WRITTEN TASK: Each line below should be retyped exactly, with no pictures.

DATA SHOWN:
──────
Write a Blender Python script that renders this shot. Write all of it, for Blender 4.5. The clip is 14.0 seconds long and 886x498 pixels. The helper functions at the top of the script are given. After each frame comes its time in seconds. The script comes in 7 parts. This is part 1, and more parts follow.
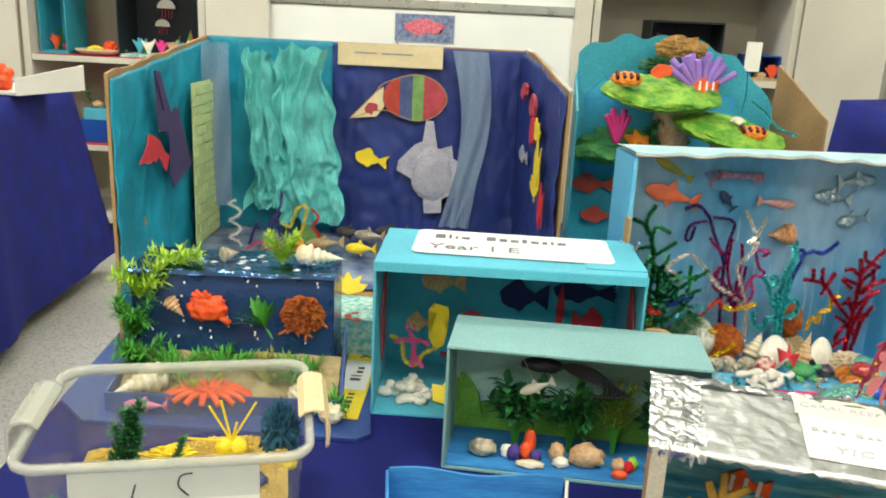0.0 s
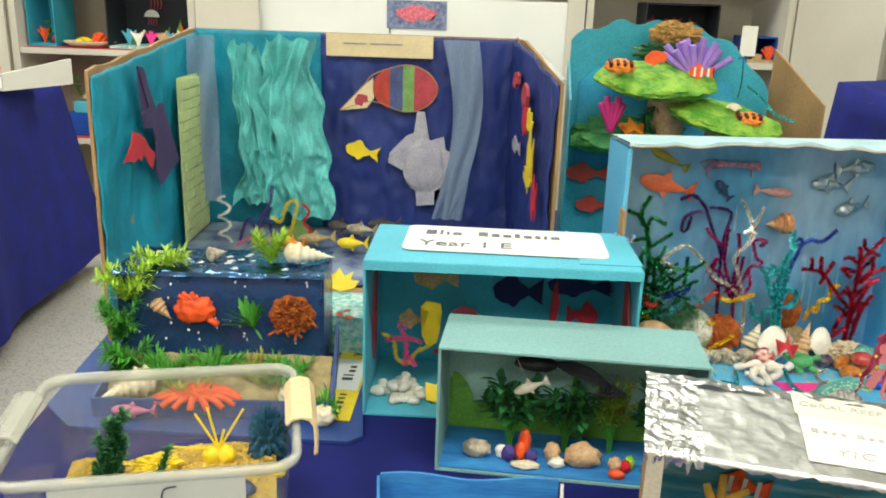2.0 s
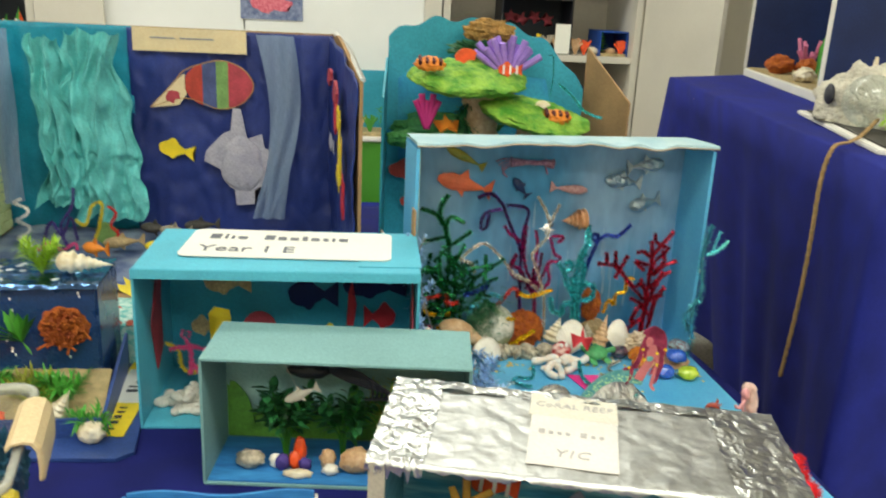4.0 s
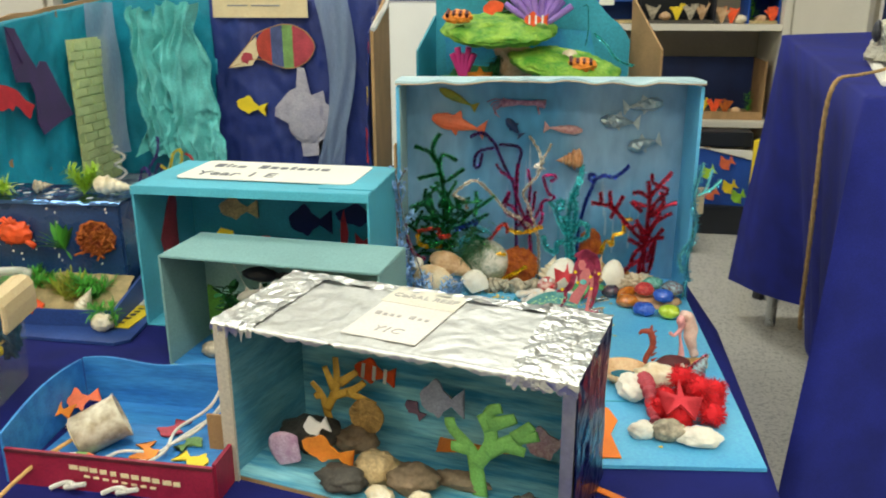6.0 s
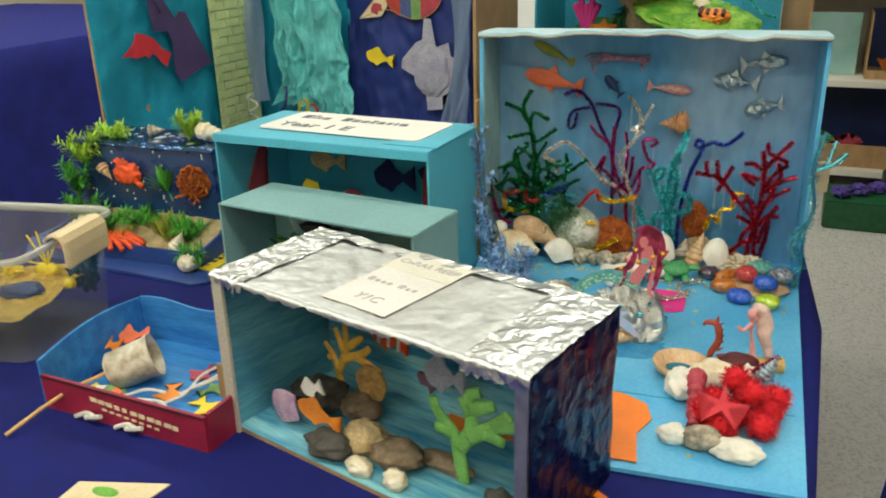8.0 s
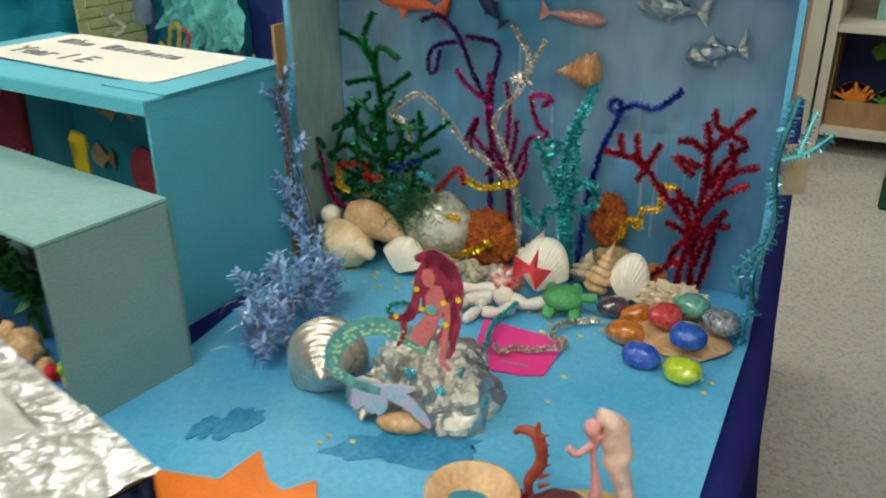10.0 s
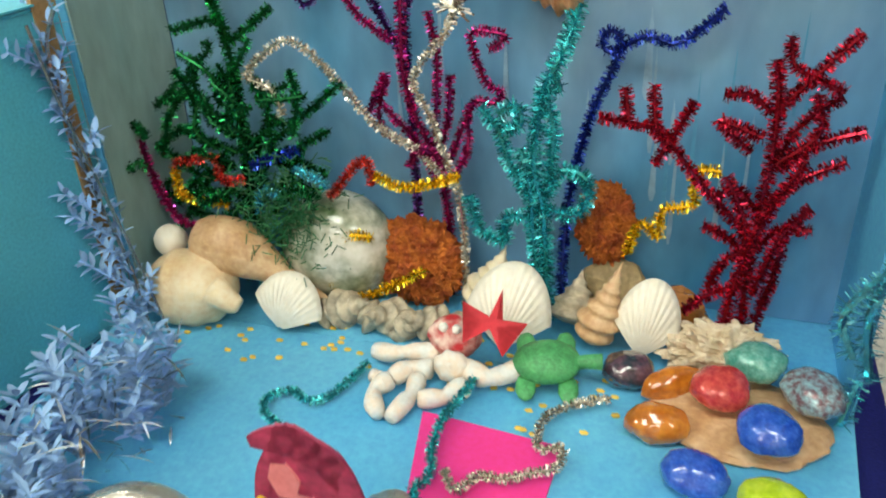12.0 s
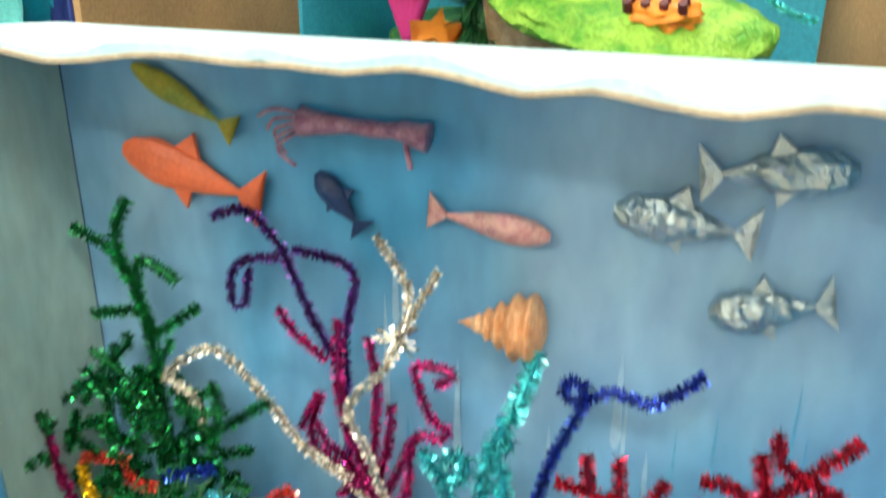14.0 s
──────
ANSWER FOR THE TASK:
Write a Blender Python script that renders this shot. Write all of it, for Blender 4.5. The clip is 14.0 seconds long and 886x498 pixels. The helper functions at the top of the script are given. After each frame comes its time in seconds. The script comes in 7 parts. This is part 1, and more parts follow.
0.0 s
2.0 s
4.0 s
6.0 s
8.0 s
10.0 s
12.0 s
14.0 s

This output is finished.